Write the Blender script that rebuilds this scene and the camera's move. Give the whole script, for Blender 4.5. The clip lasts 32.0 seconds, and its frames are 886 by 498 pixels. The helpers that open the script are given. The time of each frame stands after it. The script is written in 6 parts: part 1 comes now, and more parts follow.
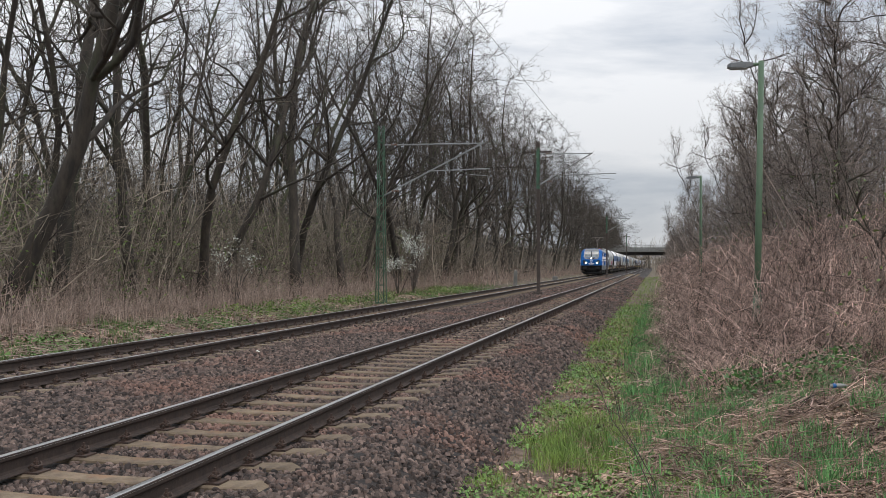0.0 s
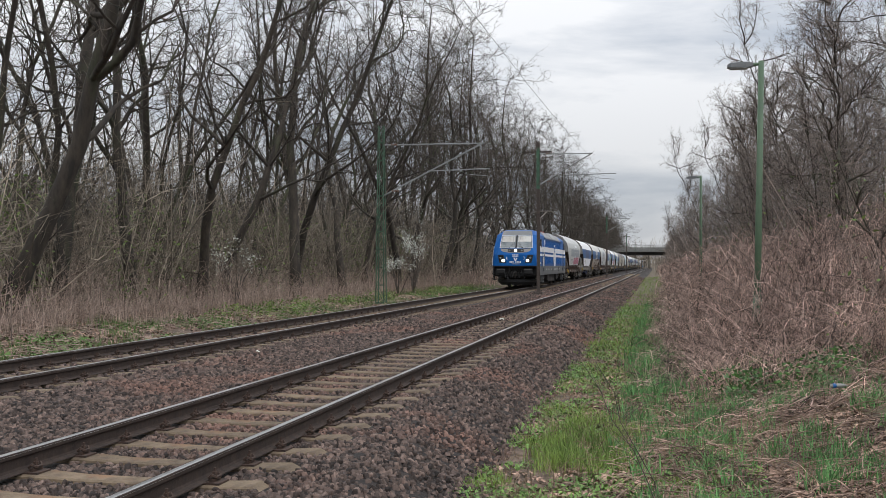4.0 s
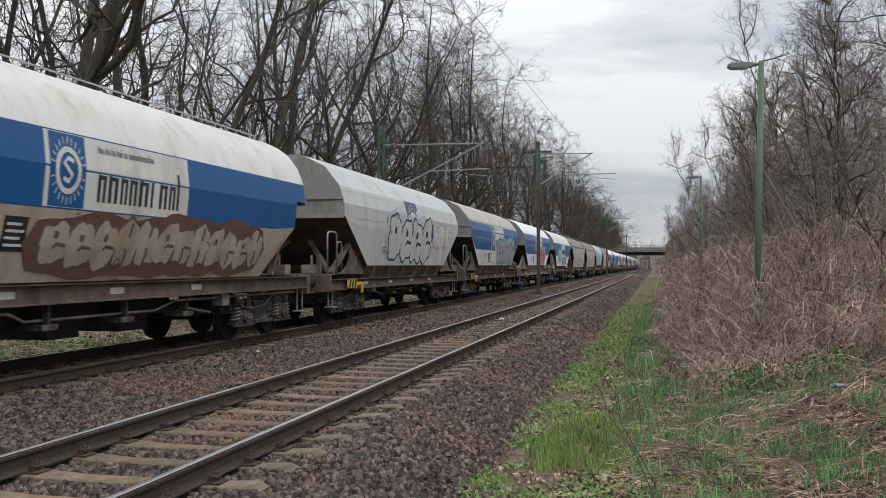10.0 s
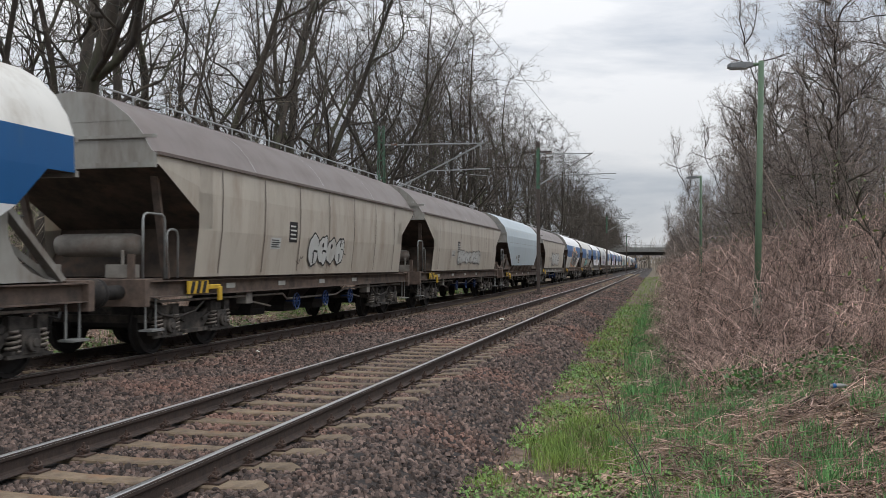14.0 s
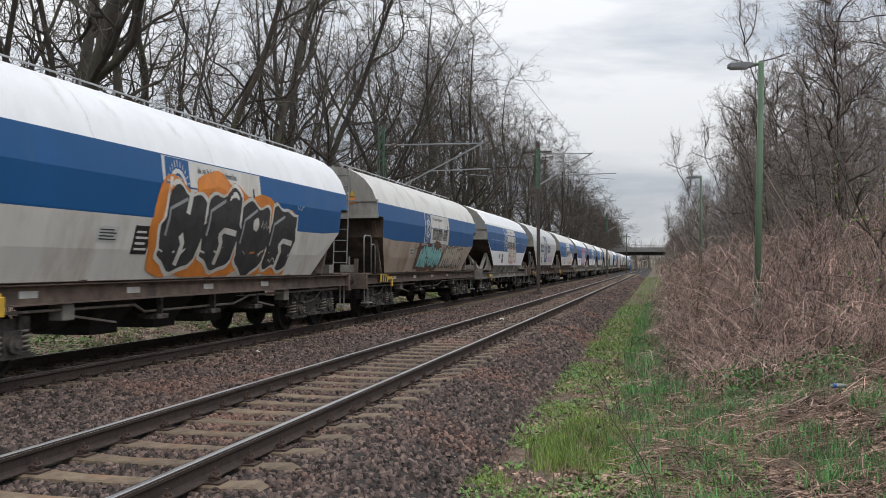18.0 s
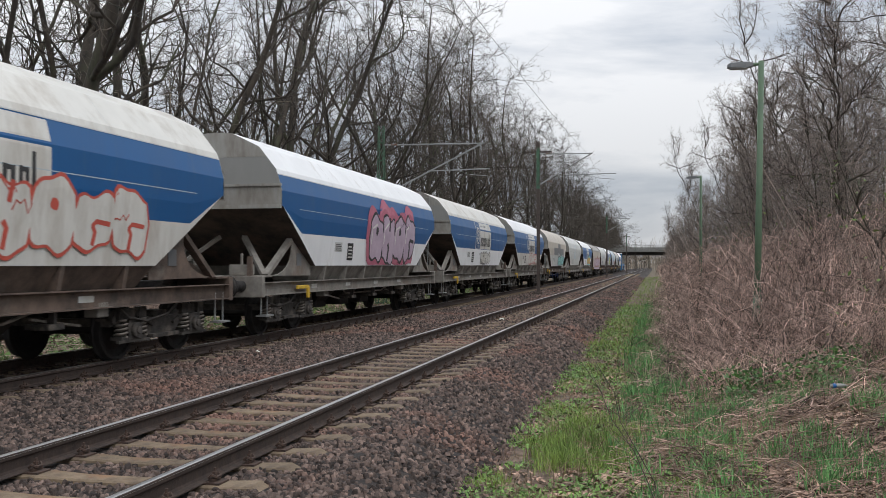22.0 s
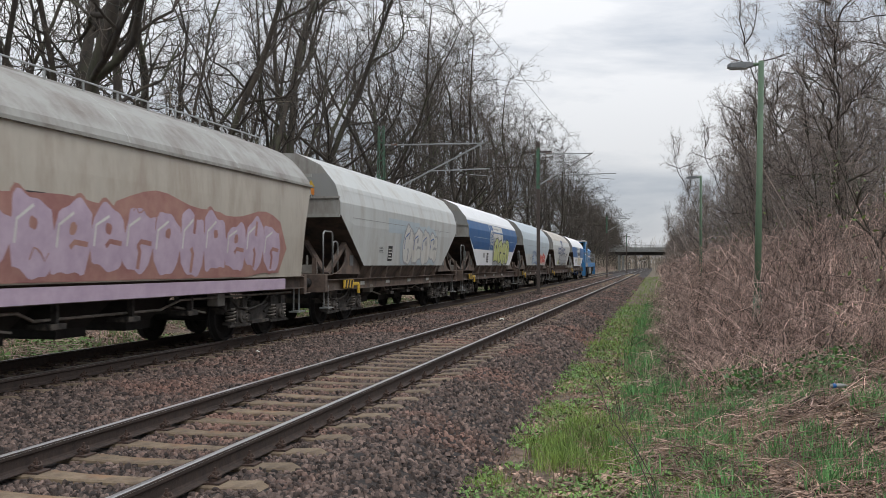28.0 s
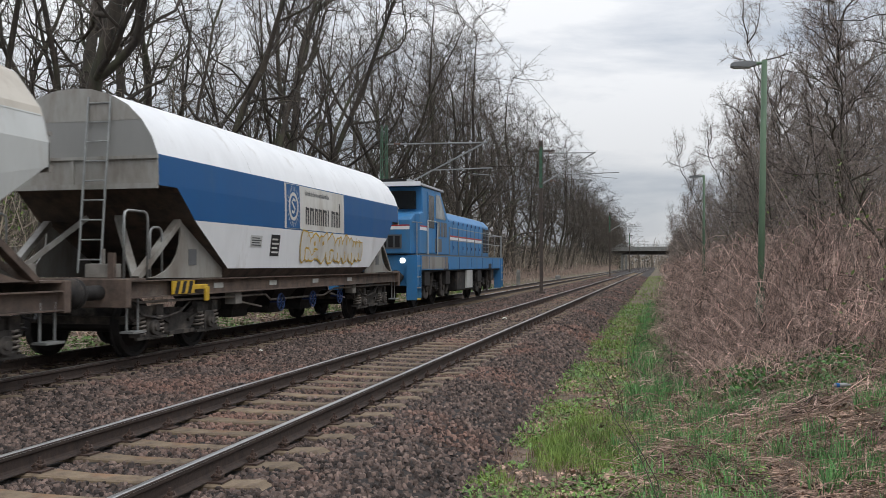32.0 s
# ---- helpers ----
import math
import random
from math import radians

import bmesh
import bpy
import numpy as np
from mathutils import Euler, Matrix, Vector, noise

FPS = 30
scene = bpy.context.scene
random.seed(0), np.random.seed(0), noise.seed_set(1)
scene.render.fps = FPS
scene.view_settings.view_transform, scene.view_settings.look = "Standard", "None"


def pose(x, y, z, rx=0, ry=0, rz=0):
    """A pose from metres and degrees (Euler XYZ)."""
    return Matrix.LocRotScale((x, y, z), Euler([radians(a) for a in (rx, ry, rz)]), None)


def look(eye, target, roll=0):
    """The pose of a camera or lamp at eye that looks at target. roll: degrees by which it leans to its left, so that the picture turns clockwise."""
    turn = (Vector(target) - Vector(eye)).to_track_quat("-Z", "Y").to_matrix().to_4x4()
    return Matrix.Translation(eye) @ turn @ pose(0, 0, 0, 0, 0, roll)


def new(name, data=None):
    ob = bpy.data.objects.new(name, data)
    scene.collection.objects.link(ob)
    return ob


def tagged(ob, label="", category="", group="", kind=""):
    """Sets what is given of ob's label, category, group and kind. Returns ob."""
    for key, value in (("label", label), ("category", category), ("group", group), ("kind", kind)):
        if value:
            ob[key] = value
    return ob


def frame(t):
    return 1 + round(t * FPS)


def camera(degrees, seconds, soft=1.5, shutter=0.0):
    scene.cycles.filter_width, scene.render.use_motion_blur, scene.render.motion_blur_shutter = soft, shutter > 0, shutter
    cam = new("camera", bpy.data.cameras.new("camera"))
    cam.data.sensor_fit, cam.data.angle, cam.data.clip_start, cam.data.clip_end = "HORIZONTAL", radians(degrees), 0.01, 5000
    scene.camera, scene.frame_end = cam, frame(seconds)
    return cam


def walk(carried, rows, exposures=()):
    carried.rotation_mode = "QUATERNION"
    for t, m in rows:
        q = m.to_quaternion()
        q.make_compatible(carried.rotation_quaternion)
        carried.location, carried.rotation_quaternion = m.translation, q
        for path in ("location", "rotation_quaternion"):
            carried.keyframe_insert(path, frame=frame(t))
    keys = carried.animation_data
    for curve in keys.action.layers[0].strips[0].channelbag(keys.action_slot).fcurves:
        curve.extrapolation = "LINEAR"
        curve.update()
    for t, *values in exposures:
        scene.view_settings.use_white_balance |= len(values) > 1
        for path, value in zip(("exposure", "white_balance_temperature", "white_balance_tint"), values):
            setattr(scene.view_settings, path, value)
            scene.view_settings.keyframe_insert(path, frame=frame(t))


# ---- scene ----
# The line of sight: eye 1.43 m over the rail heads; +y runs along the track, z = 0 is the top of the rails.
EYE = (0.0, 0.0, 1.43)


def aim(yaw, pitch, eye=EYE):
    """A camera pose turned yaw degrees to the left of the track and pitch degrees up."""
    return pose(eye[0], eye[1], eye[2], 90 + pitch, 0, yaw)


cam = camera(52.16, 32.0, soft=0.6, shutter=0.08)
walk(cam, [(0.0, aim(13.27, 1.02)), (31.4, aim(13.27, 1.02)), (31.7, aim(13.30, 1.01)), (32.0, aim(13.45, 0.97))])

# ---- sky and light: a thick overcast, brightest overhead ----
world = bpy.data.worlds.new("overcast_sky")
scene.world = world
world.use_nodes = True
wn, wl = world.node_tree.nodes, world.node_tree.links
wn.clear()


def wnode(kind, **kw):
    n = wn.new(kind)
    for k, v in kw.items():
        n.inputs[k].default_value = v
    return n


w_co = wnode("ShaderNodeTexCoord")
w_sky = wnode("ShaderNodeTexSky")
w_sky.sky_type, w_sky.sun_disc = "NISHITA", False
w_sky.sun_elevation, w_sky.sun_rotation = radians(54), radians(126)
w_map = wnode("ShaderNodeMapping", Scale=(1.0, 1.0, 3.2))
w_noise = wnode("ShaderNodeTexNoise", Scale=3.1, Detail=7.0, Roughness=0.55, Distortion=0.3)
w_ramp = wnode("ShaderNodeValToRGB")
w_ramp.color_ramp.elements[0].position, w_ramp.color_ramp.elements[0].color = 0.34, (0.52, 0.58, 0.67, 1)
w_ramp.color_ramp.elements[1].position, w_ramp.color_ramp.elements[1].color = 0.58, (1.04, 1.05, 1.075, 1)
w_dim = wnode("ShaderNodeMix")
w_dim.data_type, w_dim.blend_type = "RGBA", "MULTIPLY"
w_dim.inputs[0].default_value = 1.0
w_dim.inputs[7].default_value = (0.1, 0.1, 0.1, 1)
w_mix = wnode("ShaderNodeMix")
w_mix.data_type = "RGBA"
w_mix.inputs[0].default_value = 0.9
w_sep = wnode("ShaderNodeSeparateXYZ")
w_up = wnode("ShaderNodeValToRGB")
w_up.color_ramp.elements[0].color, w_up.color_ramp.elements[1].color = (0.66, 0.66, 0.66, 1), (2.1, 2.1, 2.1, 1)
for at, v in ((0.09, 0.76), (0.20, 0.93), (0.30, 1.03)):
    w_up.color_ramp.elements.new(at).color = (v, v, v, 1)
w_bg = wnode("ShaderNodeBackground")
w_out = wnode("ShaderNodeOutputWorld")
wl.new(w_co.outputs["Generated"], w_map.inputs["Vector"])
wl.new(w_map.outputs["Vector"], w_noise.inputs["Vector"])
wl.new(w_noise.outputs["Fac"], w_ramp.inputs["Fac"])
wl.new(w_sky.outputs["Color"], w_dim.inputs[6])
wl.new(w_dim.outputs[2], w_mix.inputs[6])
wl.new(w_ramp.outputs["Color"], w_mix.inputs[7])
wl.new(w_mix.outputs[2], w_bg.inputs["Color"])
wl.new(w_co.outputs["Generated"], w_sep.inputs["Vector"])
wl.new(w_sep.outputs["Z"], w_up.inputs["Fac"])
wl.new(w_up.outputs["Color"], w_bg.inputs["Strength"])
wl.new(w_bg.outputs["Background"], w_out.inputs["Surface"])

sun = new("sun", bpy.data.lights.new("sun", "SUN"))
sun.data.energy, sun.data.angle, sun.data.color = 0.8, radians(25), (1.0, 0.97, 0.93)
sun.matrix_world = look((30, -22, 52), (0, 0, 0))
scene.view_settings.exposure = 0.0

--

Restate the whole of the material word for word without the pictures.

Write the Blender script that rebuilds this scene and the camera's move. Give the whole script, for Blender 4.5. The clip lasts 32.0 seconds, and its frames are 886 by 498 pixels. The helpers that open the script are given. The time of each frame stands after it. The script is written in 6 parts: part 1 comes now, and more parts follow.
0.0 s
4.0 s
10.0 s
14.0 s
18.0 s
22.0 s
28.0 s
32.0 s
# ---- helpers ----
import math
import random
from math import radians

import bmesh
import bpy
import numpy as np
from mathutils import Euler, Matrix, Vector, noise

FPS = 30
scene = bpy.context.scene
random.seed(0), np.random.seed(0), noise.seed_set(1)
scene.render.fps = FPS
scene.view_settings.view_transform, scene.view_settings.look = "Standard", "None"


def pose(x, y, z, rx=0, ry=0, rz=0):
    """A pose from metres and degrees (Euler XYZ)."""
    return Matrix.LocRotScale((x, y, z), Euler([radians(a) for a in (rx, ry, rz)]), None)


def look(eye, target, roll=0):
    """The pose of a camera or lamp at eye that looks at target. roll: degrees by which it leans to its left, so that the picture turns clockwise."""
    turn = (Vector(target) - Vector(eye)).to_track_quat("-Z", "Y").to_matrix().to_4x4()
    return Matrix.Translation(eye) @ turn @ pose(0, 0, 0, 0, 0, roll)


def new(name, data=None):
    ob = bpy.data.objects.new(name, data)
    scene.collection.objects.link(ob)
    return ob


def tagged(ob, label="", category="", group="", kind=""):
    """Sets what is given of ob's label, category, group and kind. Returns ob."""
    for key, value in (("label", label), ("category", category), ("group", group), ("kind", kind)):
        if value:
            ob[key] = value
    return ob


def frame(t):
    return 1 + round(t * FPS)


def camera(degrees, seconds, soft=1.5, shutter=0.0):
    scene.cycles.filter_width, scene.render.use_motion_blur, scene.render.motion_blur_shutter = soft, shutter > 0, shutter
    cam = new("camera", bpy.data.cameras.new("camera"))
    cam.data.sensor_fit, cam.data.angle, cam.data.clip_start, cam.data.clip_end = "HORIZONTAL", radians(degrees), 0.01, 5000
    scene.camera, scene.frame_end = cam, frame(seconds)
    return cam


def walk(carried, rows, exposures=()):
    carried.rotation_mode = "QUATERNION"
    for t, m in rows:
        q = m.to_quaternion()
        q.make_compatible(carried.rotation_quaternion)
        carried.location, carried.rotation_quaternion = m.translation, q
        for path in ("location", "rotation_quaternion"):
            carried.keyframe_insert(path, frame=frame(t))
    keys = carried.animation_data
    for curve in keys.action.layers[0].strips[0].channelbag(keys.action_slot).fcurves:
        curve.extrapolation = "LINEAR"
        curve.update()
    for t, *values in exposures:
        scene.view_settings.use_white_balance |= len(values) > 1
        for path, value in zip(("exposure", "white_balance_temperature", "white_balance_tint"), values):
            setattr(scene.view_settings, path, value)
            scene.view_settings.keyframe_insert(path, frame=frame(t))


# ---- scene ----
# The line of sight: eye 1.43 m over the rail heads; +y runs along the track, z = 0 is the top of the rails.
EYE = (0.0, 0.0, 1.43)


def aim(yaw, pitch, eye=EYE):
    """A camera pose turned yaw degrees to the left of the track and pitch degrees up."""
    return pose(eye[0], eye[1], eye[2], 90 + pitch, 0, yaw)


cam = camera(52.16, 32.0, soft=0.6, shutter=0.08)
walk(cam, [(0.0, aim(13.27, 1.02)), (31.4, aim(13.27, 1.02)), (31.7, aim(13.30, 1.01)), (32.0, aim(13.45, 0.97))])

# ---- sky and light: a thick overcast, brightest overhead ----
world = bpy.data.worlds.new("overcast_sky")
scene.world = world
world.use_nodes = True
wn, wl = world.node_tree.nodes, world.node_tree.links
wn.clear()


def wnode(kind, **kw):
    n = wn.new(kind)
    for k, v in kw.items():
        n.inputs[k].default_value = v
    return n


w_co = wnode("ShaderNodeTexCoord")
w_sky = wnode("ShaderNodeTexSky")
w_sky.sky_type, w_sky.sun_disc = "NISHITA", False
w_sky.sun_elevation, w_sky.sun_rotation = radians(54), radians(126)
w_map = wnode("ShaderNodeMapping", Scale=(1.0, 1.0, 3.2))
w_noise = wnode("ShaderNodeTexNoise", Scale=3.1, Detail=7.0, Roughness=0.55, Distortion=0.3)
w_ramp = wnode("ShaderNodeValToRGB")
w_ramp.color_ramp.elements[0].position, w_ramp.color_ramp.elements[0].color = 0.34, (0.52, 0.58, 0.67, 1)
w_ramp.color_ramp.elements[1].position, w_ramp.color_ramp.elements[1].color = 0.58, (1.04, 1.05, 1.075, 1)
w_dim = wnode("ShaderNodeMix")
w_dim.data_type, w_dim.blend_type = "RGBA", "MULTIPLY"
w_dim.inputs[0].default_value = 1.0
w_dim.inputs[7].default_value = (0.1, 0.1, 0.1, 1)
w_mix = wnode("ShaderNodeMix")
w_mix.data_type = "RGBA"
w_mix.inputs[0].default_value = 0.9
w_sep = wnode("ShaderNodeSeparateXYZ")
w_up = wnode("ShaderNodeValToRGB")
w_up.color_ramp.elements[0].color, w_up.color_ramp.elements[1].color = (0.66, 0.66, 0.66, 1), (2.1, 2.1, 2.1, 1)
for at, v in ((0.09, 0.76), (0.20, 0.93), (0.30, 1.03)):
    w_up.color_ramp.elements.new(at).color = (v, v, v, 1)
w_bg = wnode("ShaderNodeBackground")
w_out = wnode("ShaderNodeOutputWorld")
wl.new(w_co.outputs["Generated"], w_map.inputs["Vector"])
wl.new(w_map.outputs["Vector"], w_noise.inputs["Vector"])
wl.new(w_noise.outputs["Fac"], w_ramp.inputs["Fac"])
wl.new(w_sky.outputs["Color"], w_dim.inputs[6])
wl.new(w_dim.outputs[2], w_mix.inputs[6])
wl.new(w_ramp.outputs["Color"], w_mix.inputs[7])
wl.new(w_mix.outputs[2], w_bg.inputs["Color"])
wl.new(w_co.outputs["Generated"], w_sep.inputs["Vector"])
wl.new(w_sep.outputs["Z"], w_up.inputs["Fac"])
wl.new(w_up.outputs["Color"], w_bg.inputs["Strength"])
wl.new(w_bg.outputs["Background"], w_out.inputs["Surface"])

sun = new("sun", bpy.data.lights.new("sun", "SUN"))
sun.data.energy, sun.data.angle, sun.data.color = 0.8, radians(25), (1.0, 0.97, 0.93)
sun.matrix_world = look((30, -22, 52), (0, 0, 0))
scene.view_settings.exposure = 0.0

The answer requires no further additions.